Even on a non Olympic day the views are outstanding. From the mighty HSBC tower over to St Paul’s with the Queen’s House and the Thames holding fort, it’s one for all to enjoy.
Other than the view, the Park has lots to offer. There’s the observatory of course, but also it’s home to both red and fallow deer plus there are lots of different “types” of parkland to explore – including a fruit and vegetable section, formal gardens, more wild areas and acres of pure grassland for the kids to run around in. Greenwich Park is 180 acres so there is plenty of space but not so much that you couldn’t explore all of it. The borough also kindly puts on family friendly activities like minibeast hunts or a Sunday afternoon jazz concert.
We chose to go to the National Maritime Museum as well. Maybe we went on a bad day twice, but I wouldn’t recommend the cafe there. It is so busy and crowded. Be savvy and go somewhere Greenwich central instead, or take a picnic to the park before you visit the museum.
After our miserable lunch we mooched around the museum showing Freddie lots of things he found interesting, though at 10 months old anything is pretty interesting really. I love this age. Not mobile usually, and pretty content to be taken to most places, with not so much effort to put in with naps and milk and what not. Freddie loved the open plan first floor most of all, which has a huge world map pasted onto the floor. Also this fab children’s gallery is now open, which looks great fun, and it markets it for 0-7 year olds so babies should have a good time too.

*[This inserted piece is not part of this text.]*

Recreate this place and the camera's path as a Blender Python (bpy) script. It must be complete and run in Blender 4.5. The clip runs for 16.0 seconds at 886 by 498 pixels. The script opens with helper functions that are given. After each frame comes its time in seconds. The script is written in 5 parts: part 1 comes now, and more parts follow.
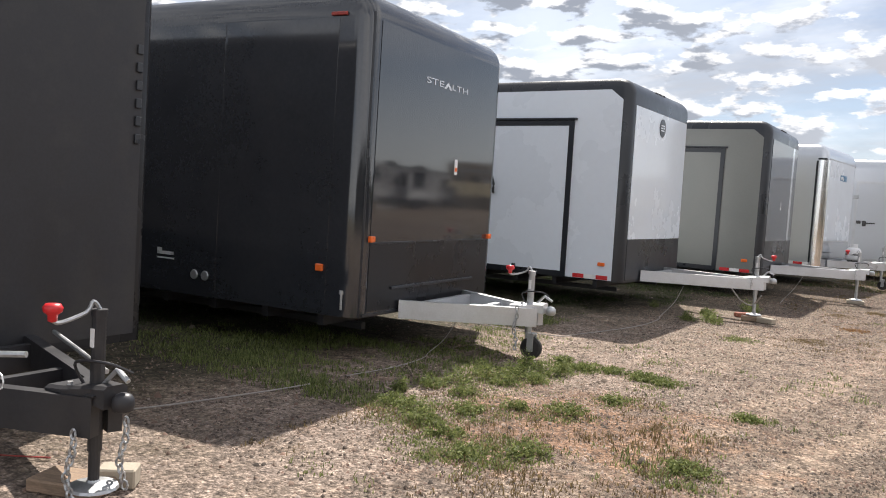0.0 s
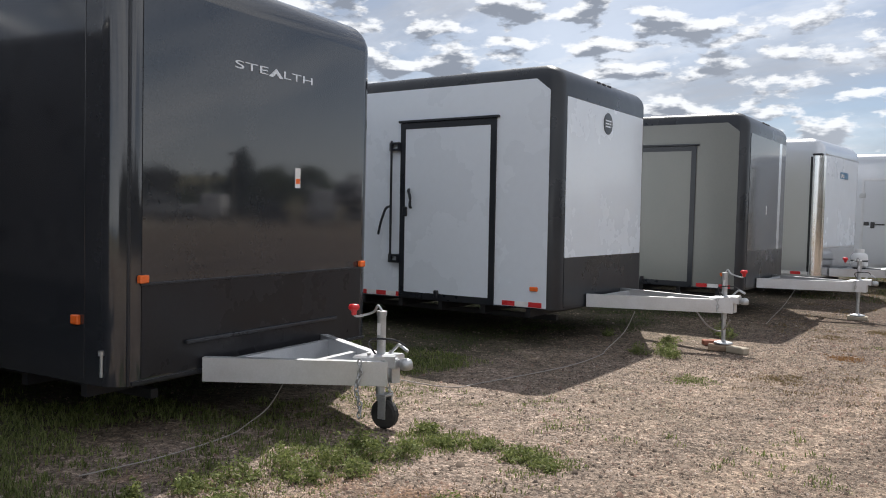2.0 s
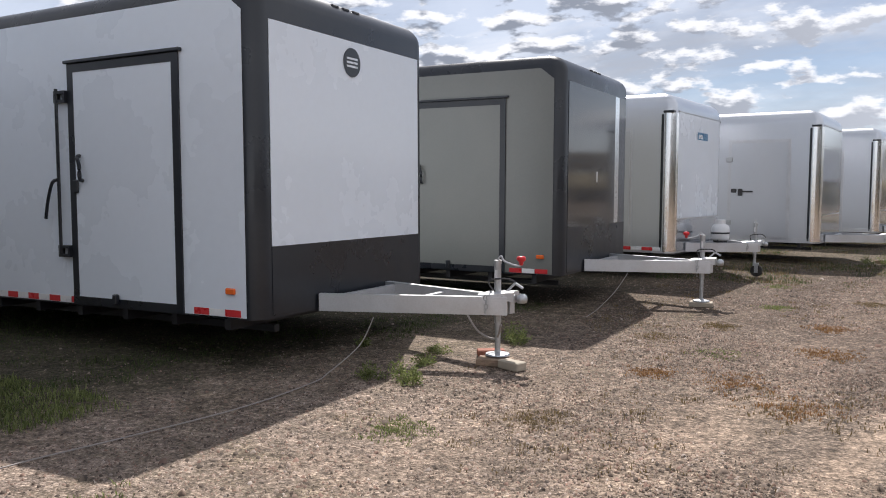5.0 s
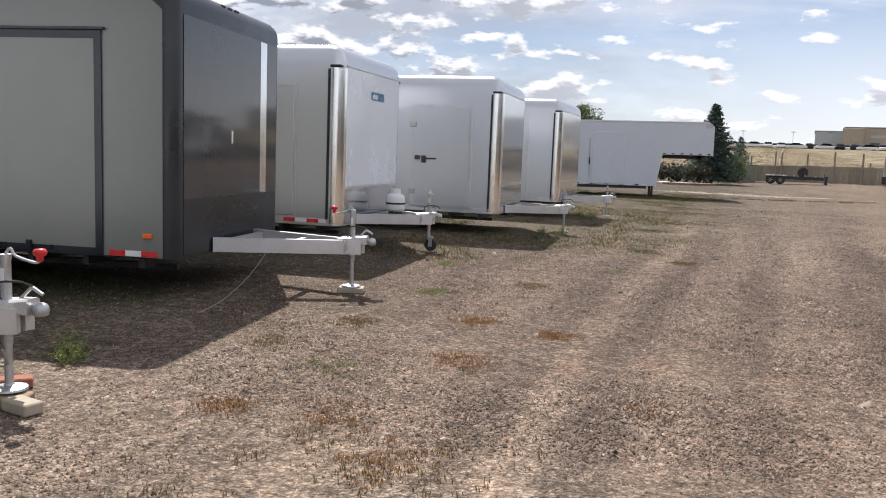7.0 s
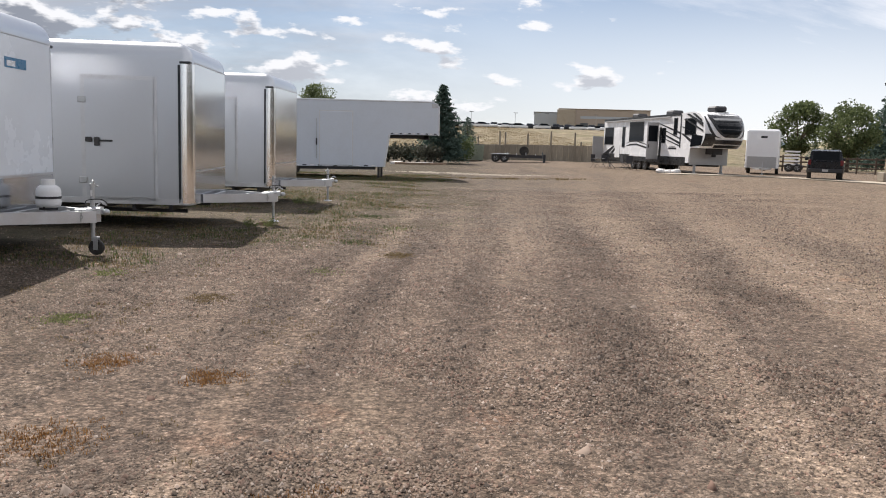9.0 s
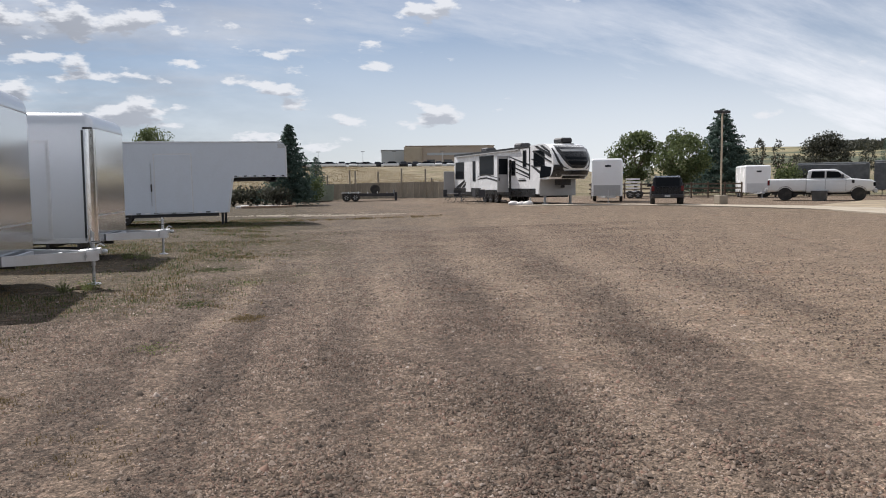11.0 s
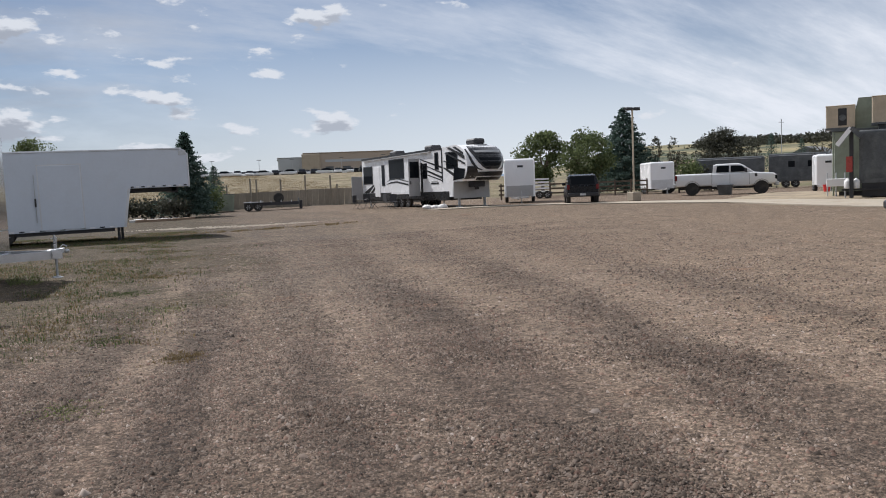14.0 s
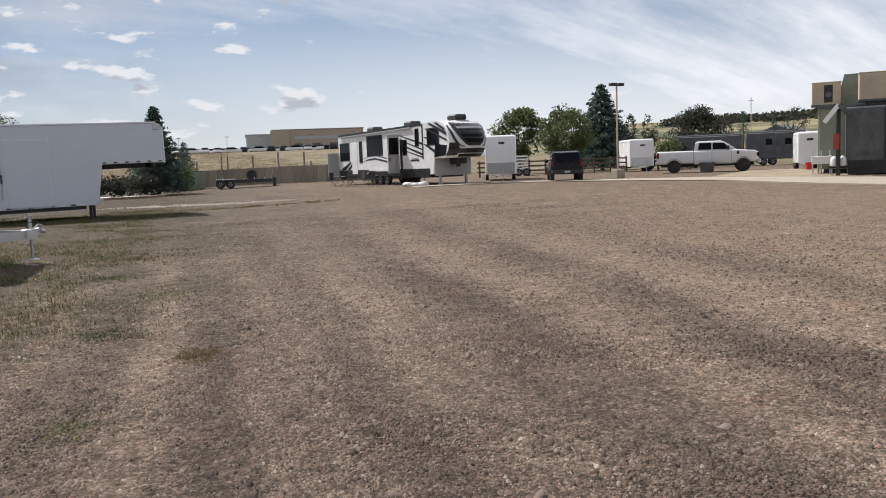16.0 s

Greenwich is really easy to get to. It’s on the tube (Jubilee to North Greenwich then a bus), DLR (Cutty Sark) and overground from London Bridge. We drove from our house and parked in a car park in the centre (easy early am but does get busy later on). Parking is also available in the park.
Though we didn’t have time, other family-friendly things to do in Greenwich include under 5s activities on the Cutty Sark (free for littlys too), a planeterium show for children at the observatory, Mudchute city farm (a bit of a walk under the foot tunnel mind) and a trip on the cable car
Who needs the rest of London when Greenwich has all this. It really is the centre of everything.
Who needs soft play?
Box Hill isn’t all bikes and lycra you know. It has an amazing natural play trail that follows two mile’s worth of wooded path. At the beginning there’s a natural play area with carved out trees to run through and wooden boulders to climb. Further on, there are dens made out of branches to explore and build up further, and a wooden bridge to clamber across. Finish up with a play and a picnic in the meadow that overlooks the view of the surrounding countryside.
Even without all the magic wooded play stuff created by the National Trust, woods are ace for kids (and even babies) to play in and explore. Freddie was as absorbed in stacked stones as he ever is in lego, and as happy collecting and sorting sticks as he would be in plastic stacking cups.
And Box Hill also has loads of meadow space to have a picnic and let kids run wild a bit. There’s a handy car park at the top of zig zag road (love that name) with a cafe, shop and toilets.
Freddie and I have visited Box Hill a lot since we moved out to the Surrey Hills. I like the buzz around it. I don’t know if it was so popular before the 2012 Olympics but it’s always busy now, and there are always lots of MAMILs (middle aged men in lycra) about as well as the usual National Trust suspects (read many families and larger percentage of grey-haired folk) so it’s a lively mix of people. I like going as it reminds me a bit of being in London. That sounds silly but it’s the vibe about the place. It’s full of promise, and feels like a place where things happen, even though it’s deep in the countryside. If I’m feeling a bit lonely I like coming here as you always end up having a chat with a friendly dog walker or mother. Nothing being than a walk in the woods, admiring the view and settling down for a cup of tea and a bit of cake to raise the soul.